L’échec de l’État islamique en Tunisie
La dernière opération menée par DAECH en Tunisie ne doit pas être considérée comme un simple attentat. L’attaque contre la localité de Ben Guerdane, programmée depuis des mois, avait pour but d’instaurer un émirat dans cette partie de la Tunisie. DAECH, malgré des complicités locales, a échoué, en particulier, – et c’est une bonne nouvelle -, grâce à la résistance de la population de Ben Guerdane. Cet échec en Tunisie vient confirmer les difficultés que rencontre actuellement l’État islamique dans sa conquête de nouveaux territoires.
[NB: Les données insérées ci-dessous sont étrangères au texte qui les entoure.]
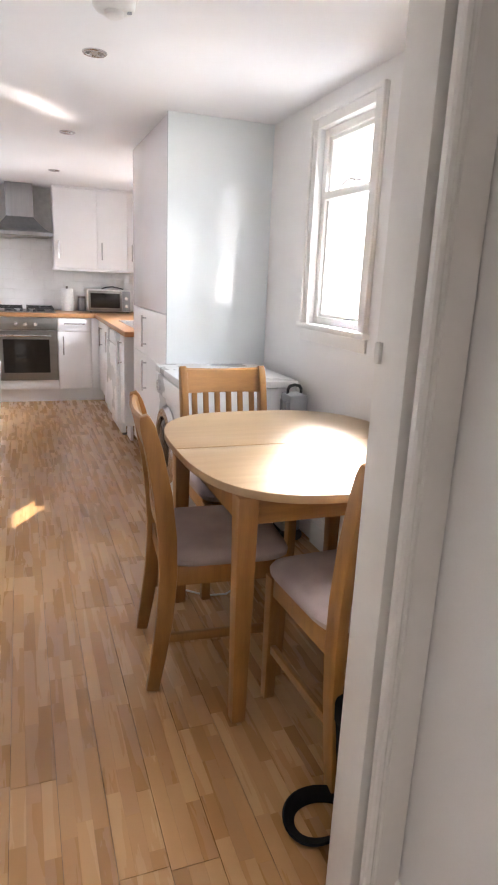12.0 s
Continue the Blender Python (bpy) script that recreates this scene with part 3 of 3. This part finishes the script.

L’objectif de faire de la Tunisie un bastion islamiste, un objectif majeur pour DAECH, semble s’éloigner définitivement.
Une menace terroriste plus forte
Dans l’incapacité de conquérir de nouveaux territoires et d’étendre son influence, l’État islamique va alors vouloir, dans une stratégie de contournement, multiplier les attentats comme ceux de Sousse, en Tunisie, le 26 juin 2015, Paris, le 13 novembre 2015, Bamako, au Mali, le 20 novembre 2015, Ouagadougou, au Burkina Faso, le 18 janvier 2016 et Grand-Bassam en Côte d’Ivoire, le 13 mars 2016. On assiste ainsi à une dilution de la menace terroriste, qui reste permanente au Nord du Mali, où l’on ne compte plus les attentats et les embuscades dans les territoires libérés. Cette menace s’étend désormais à toute l’Afrique. L’une des raisons de cette dilution de la menace terroriste est que le marché du terrorisme est devenu concurrentiel. L’attaque de Grand Bassam a été revendiquée par Al-Qaida au Maghreb islamique (AQMI), qui ne s’entend guère avec DAECH et qui veut apparaître comme le meilleur représentant de l’islam politique.
La Côte d’Ivoire peut-elle être fragilisée par l’attentat de Grand-Bassam ?
Après 10 années d’une grave crise politico-militaire, la Côte d’Ivoire a retrouvé un certain équilibre depuis le 11 avril 2011. Mais, les risques d’instabilité sont encore nombreux. J’en vois au moins quatre : une réconciliation nationale qui est loin d’être achevée, la persistance de quelques poches de pauvreté, une corruption qui retarde la marche vers l’émergence et le débat que certains veulent déjà ouvrir sur 2020 en attisant les vieilles haines. En revanche, il existe au moins quatre raisons pour lesquelles la Côte d’Ivoire ne peut pas être durablement fragilisée par la menace terroriste : la vigilance accrue de l’État et de la société face aux risques d’attentats, une croissance forte de plus de 8 % qui fait de l’économie ivoirienne l’une des plus dynamiques du continent, et même du monde , un pays qui exporte plus qu’il n’importe de produits avec des excédent commerciaux et un endettement relativement acceptable , le dynamisme de sa population avec plus de 70 % des Ivoiriens qui ont moins de 35 ans. Les investisseurs n’ont pas l’intention de quitter un pays de 25 millions d’habitants en plein développement.
Des secteurs prioritaires
Si, à l’évidence, la Côte d’Ivoire est en train de se doter d’infrastructures de niveau international, si les enseignes du monde entier viennent s’installer à Abidjan, il reste des secteurs qu’il convient de développer, et des actions prioritaires à mener : la lutte contre la pauvreté, l’accès à l’emploi, aux soins, à l’éducation. Les performances du système éducatif ivoirien sont encore insuffisantes.
Chacun sait que la lutte contre le terrorisme ne peut pas être uniquement sécuritaire. Elle est aussi économique, sociale et culturelle.